[DATA EXCERPT]:
* * * * *

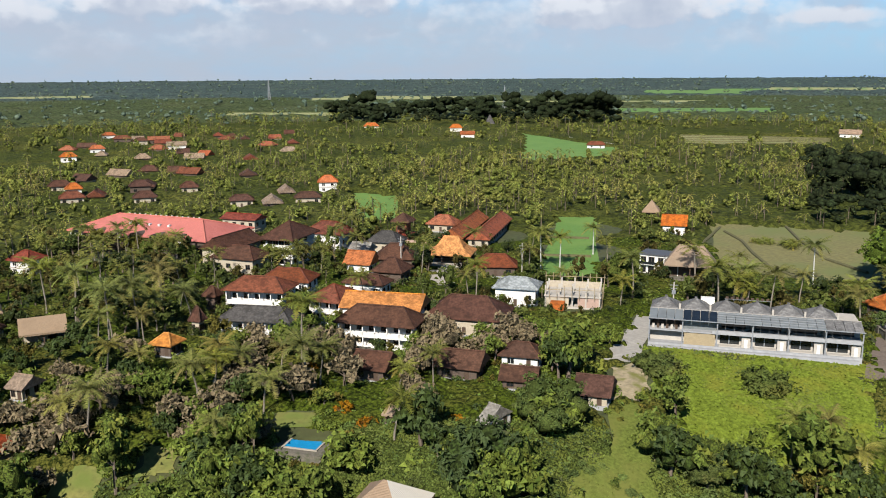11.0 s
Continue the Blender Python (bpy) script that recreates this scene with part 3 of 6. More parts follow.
house(138.3, 360.3, -21, 13.8, 9.0, 5.0, 3.5, "gable", "tan", "brick", 1, "one-storey dark brick house with weathered tan roof on the slope")
house(188.1, 373.8, -27, 14.8, 12.0, 6.0, 5.0, "hip", "tan", "cream", 2, "two-storey cream plaster house with weathered tan roof on the slope")
house(173.4, 371.4, -25, 10.6, 9.0, 5.0, 3.5, "gable", "tan", "cream", 1, "one-storey cream plaster house with weathered tan roof on the slope")
house(147.9, 521.8, -16, 28.2, 14.0, 7.0, 4.0, "hip", "orange", "white", 2, "two-storey white plaster house with bright orange tiled roof among trees")
house(123.0, 485.6, -14, 15.4, 11.0, 5.0, 4.0, "hip", "orange", "white", 1, "one-storey white plaster house with bright orange tiled roof among trees")
house(165.0, 504.9, -18, 14.7, 11.0, 6.0, 5.0, "hip", "orange", "white", 1, "one-storey white plaster house with bright orange tiled roof among trees")
house(172.9, 607.4, -16, 16.9, 10.0, 9.0, 4.0, "hip", "brown", "white", 2, "two-storey white plaster house with dark brown tiled roof near fields")
house(258.4, 639.3, -22, 15.3, 10.0, 6.0, 3.0, "gable", "orange", "white", 1, "one-storey white plaster house with bright orange tiled roof near fields")
house(73.8, 503.8, -8, 9.3, 8.0, 5.0, 3.0, "hip", "orange", "white", 1, "one-storey white plaster house with bright orange tiled roof among trees")
house(-7.5, 381.8, 1, 8.6, 8.1, 5.0, 3.5, "hip", "orange", "cream", 1, "one-storey cream plaster house with bright orange tiled roof among trees")
house(2.4, 384.1, -0, 13.2, 9.0, 5.0, 3.0, "gable", "tan", "cream", 1, "one-storey cream plaster house with weathered tan roof among trees")
house(-38.4, 355.0, 6, 12.9, 10.0, 6.0, 6.0, "hip", "brown", "cream", 1, "one-storey cream plaster house with dark brown tiled roof among trees")
house(-159.3, 407.0, 21, 10.8, 7.0, 4.0, 2.6, "hip", "red", "brick", 1, "one-storey dark brick house with red tiled roof among trees")
house(-145.1, 420.9, 19, 11.2, 7.0, 4.0, 2.6, "hip", "red", "brick", 1, "one-storey dark brick house with red tiled roof among trees")
house(-120.0, 416.9, 16, 10.2, 7.0, 4.0, 2.6, "hip", "red", "brick", 1, "one-storey dark brick house with red tiled roof among trees")
house(-100.4, 424.4, 13, 6.8, 6.0, 4.0, 2.2, "hip", "red", "brick", 1, "one-storey dark brick house with red tiled roof among trees")
house(-69.2, 395.3, 10, 5.5, 5.2, 4.0, 2.2, "hip", "red", "brick", 1, "one-storey dark brick house with red tiled roof among trees")
pavilion(39.7, 299.1, 15, 7.5, 5.0, 3.0, 1.6, "gable", "tan", "brick", 1, "small open pavilion with weathered tan roof among trees")
pavilion(36.5, 283.7, 15, 7.5, 5.0, 3.0, 1.4, "gable", "tan", "brick", 1, "small open pavilion with weathered tan roof on the slope")
pavilion(43.3, 281.3, 15, 4.3, 5.0, 3.0, 1.4, "gable", "tan", "brick", 1, "small open pavilion with weathered tan roof on the slope")
pavilion(49.0, 300.5, 15, 7.3, 5.0, 3.0, 1.5, "gable", "tan", "brick", 1, "small open pavilion with weathered tan roof on the slope")
pavilion(53.8, 300.9, 15, 8.0, 5.0, 3.0, 1.2, "gable", "moss", "brick", 1, "small open pavilion with mossy tan thatched roof on the slope")
pavilion(59.2, 316.4, 15, 7.4, 5.0, 3.0, 1.5, "pyr", "slate", "brick", 1, "small open pavilion with dark grey shingled roof on the slope")
pavilion(54.6, 288.4, 15, 7.6, 5.0, 3.0, 1.0, "gable", "tan", "brick", 1, "small open pavilion with weathered tan roof on the slope")
pavilion(86.1, 305.7, -16, 6.5, 4.0, 3.0, 1.0, "gable", "green", "brick", 1, "small open pavilion with dull green metal roof on the slope")
pavilion(-171.6, 220.2, 38, 16.4, 10.5, 5.0, 6.0, "hip", "thatch", "brick", 1, "open pavilion with pale straw thatched roof among trees")
pavilion(-250.4, 292.1, 36, 7.8, 7.0, 5.0, 5.0, "pyr", "thatch", "brick", 1, "open pavilion with pale straw thatched roof among trees")
house(-224.5, 276.5, 36, 10.5, 11.0, 4.5, 3.6, "gable", "orange", "white", 1, "one-storey white plaster house with bright orange tiled roof among trees")
house(-535.3, 547.1, 44, 16.8, 8.0, 3.0, 3.0, "hip", "rust", "white", 1, "one-storey white plaster house with rust-red tiled roof near fields")
house(-289.0, 205.5, 36, 13.0, 10.0, 3.5, 3.4, "hip", "terracotta", "cream", 1, "cream plaster hall with terracotta tiled hip roof among trees", name="hall", category="building")
house(-275.5, 207.0, 130, 50.0, 10.0, 3.4, 3.4, "gable", "terracotta", "cream", 1, "long cream plaster hall with terracotta tiled roof among trees", name="hall", category="building")
house(-267.0, 213.5, 130, 50.0, 9.5, 3.4, 3.4, "gable", "terracotta", "cream", 1, "long cream plaster hall with terracotta tiled roof among trees", name="hall", category="building")
house(-213.0, 172.5, 50, 14.5, 9.6, 3.6, 3.4, "hip", "rust", "brick", 1, "one-storey dark brick house with rust-red tiled roof among trees")
house(-180.8, 154.6, 40, 13.4, 9.5, 5.6, 2.4, "hip", "blue", "white", 1, "white plaster house with pale blue-grey metal roof among trees")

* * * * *

Return the whole listing, word for word, and leave out every picture.

11.0 s
Continue the Blender Python (bpy) script that recreates this scene with part 3 of 6. More parts follow.
house(138.3, 360.3, -21, 13.8, 9.0, 5.0, 3.5, "gable", "tan", "brick", 1, "one-storey dark brick house with weathered tan roof on the slope")
house(188.1, 373.8, -27, 14.8, 12.0, 6.0, 5.0, "hip", "tan", "cream", 2, "two-storey cream plaster house with weathered tan roof on the slope")
house(173.4, 371.4, -25, 10.6, 9.0, 5.0, 3.5, "gable", "tan", "cream", 1, "one-storey cream plaster house with weathered tan roof on the slope")
house(147.9, 521.8, -16, 28.2, 14.0, 7.0, 4.0, "hip", "orange", "white", 2, "two-storey white plaster house with bright orange tiled roof among trees")
house(123.0, 485.6, -14, 15.4, 11.0, 5.0, 4.0, "hip", "orange", "white", 1, "one-storey white plaster house with bright orange tiled roof among trees")
house(165.0, 504.9, -18, 14.7, 11.0, 6.0, 5.0, "hip", "orange", "white", 1, "one-storey white plaster house with bright orange tiled roof among trees")
house(172.9, 607.4, -16, 16.9, 10.0, 9.0, 4.0, "hip", "brown", "white", 2, "two-storey white plaster house with dark brown tiled roof near fields")
house(258.4, 639.3, -22, 15.3, 10.0, 6.0, 3.0, "gable", "orange", "white", 1, "one-storey white plaster house with bright orange tiled roof near fields")
house(73.8, 503.8, -8, 9.3, 8.0, 5.0, 3.0, "hip", "orange", "white", 1, "one-storey white plaster house with bright orange tiled roof among trees")
house(-7.5, 381.8, 1, 8.6, 8.1, 5.0, 3.5, "hip", "orange", "cream", 1, "one-storey cream plaster house with bright orange tiled roof among trees")
house(2.4, 384.1, -0, 13.2, 9.0, 5.0, 3.0, "gable", "tan", "cream", 1, "one-storey cream plaster house with weathered tan roof among trees")
house(-38.4, 355.0, 6, 12.9, 10.0, 6.0, 6.0, "hip", "brown", "cream", 1, "one-storey cream plaster house with dark brown tiled roof among trees")
house(-159.3, 407.0, 21, 10.8, 7.0, 4.0, 2.6, "hip", "red", "brick", 1, "one-storey dark brick house with red tiled roof among trees")
house(-145.1, 420.9, 19, 11.2, 7.0, 4.0, 2.6, "hip", "red", "brick", 1, "one-storey dark brick house with red tiled roof among trees")
house(-120.0, 416.9, 16, 10.2, 7.0, 4.0, 2.6, "hip", "red", "brick", 1, "one-storey dark brick house with red tiled roof among trees")
house(-100.4, 424.4, 13, 6.8, 6.0, 4.0, 2.2, "hip", "red", "brick", 1, "one-storey dark brick house with red tiled roof among trees")
house(-69.2, 395.3, 10, 5.5, 5.2, 4.0, 2.2, "hip", "red", "brick", 1, "one-storey dark brick house with red tiled roof among trees")
pavilion(39.7, 299.1, 15, 7.5, 5.0, 3.0, 1.6, "gable", "tan", "brick", 1, "small open pavilion with weathered tan roof among trees")
pavilion(36.5, 283.7, 15, 7.5, 5.0, 3.0, 1.4, "gable", "tan", "brick", 1, "small open pavilion with weathered tan roof on the slope")
pavilion(43.3, 281.3, 15, 4.3, 5.0, 3.0, 1.4, "gable", "tan", "brick", 1, "small open pavilion with weathered tan roof on the slope")
pavilion(49.0, 300.5, 15, 7.3, 5.0, 3.0, 1.5, "gable", "tan", "brick", 1, "small open pavilion with weathered tan roof on the slope")
pavilion(53.8, 300.9, 15, 8.0, 5.0, 3.0, 1.2, "gable", "moss", "brick", 1, "small open pavilion with mossy tan thatched roof on the slope")
pavilion(59.2, 316.4, 15, 7.4, 5.0, 3.0, 1.5, "pyr", "slate", "brick", 1, "small open pavilion with dark grey shingled roof on the slope")
pavilion(54.6, 288.4, 15, 7.6, 5.0, 3.0, 1.0, "gable", "tan", "brick", 1, "small open pavilion with weathered tan roof on the slope")
pavilion(86.1, 305.7, -16, 6.5, 4.0, 3.0, 1.0, "gable", "green", "brick", 1, "small open pavilion with dull green metal roof on the slope")
pavilion(-171.6, 220.2, 38, 16.4, 10.5, 5.0, 6.0, "hip", "thatch", "brick", 1, "open pavilion with pale straw thatched roof among trees")
pavilion(-250.4, 292.1, 36, 7.8, 7.0, 5.0, 5.0, "pyr", "thatch", "brick", 1, "open pavilion with pale straw thatched roof among trees")
house(-224.5, 276.5, 36, 10.5, 11.0, 4.5, 3.6, "gable", "orange", "white", 1, "one-storey white plaster house with bright orange tiled roof among trees")
house(-535.3, 547.1, 44, 16.8, 8.0, 3.0, 3.0, "hip", "rust", "white", 1, "one-storey white plaster house with rust-red tiled roof near fields")
house(-289.0, 205.5, 36, 13.0, 10.0, 3.5, 3.4, "hip", "terracotta", "cream", 1, "cream plaster hall with terracotta tiled hip roof among trees", name="hall", category="building")
house(-275.5, 207.0, 130, 50.0, 10.0, 3.4, 3.4, "gable", "terracotta", "cream", 1, "long cream plaster hall with terracotta tiled roof among trees", name="hall", category="building")
house(-267.0, 213.5, 130, 50.0, 9.5, 3.4, 3.4, "gable", "terracotta", "cream", 1, "long cream plaster hall with terracotta tiled roof among trees", name="hall", category="building")
house(-213.0, 172.5, 50, 14.5, 9.6, 3.6, 3.4, "hip", "rust", "brick", 1, "one-storey dark brick house with rust-red tiled roof among trees")
house(-180.8, 154.6, 40, 13.4, 9.5, 5.6, 2.4, "hip", "blue", "white", 1, "white plaster house with pale blue-grey metal roof among trees")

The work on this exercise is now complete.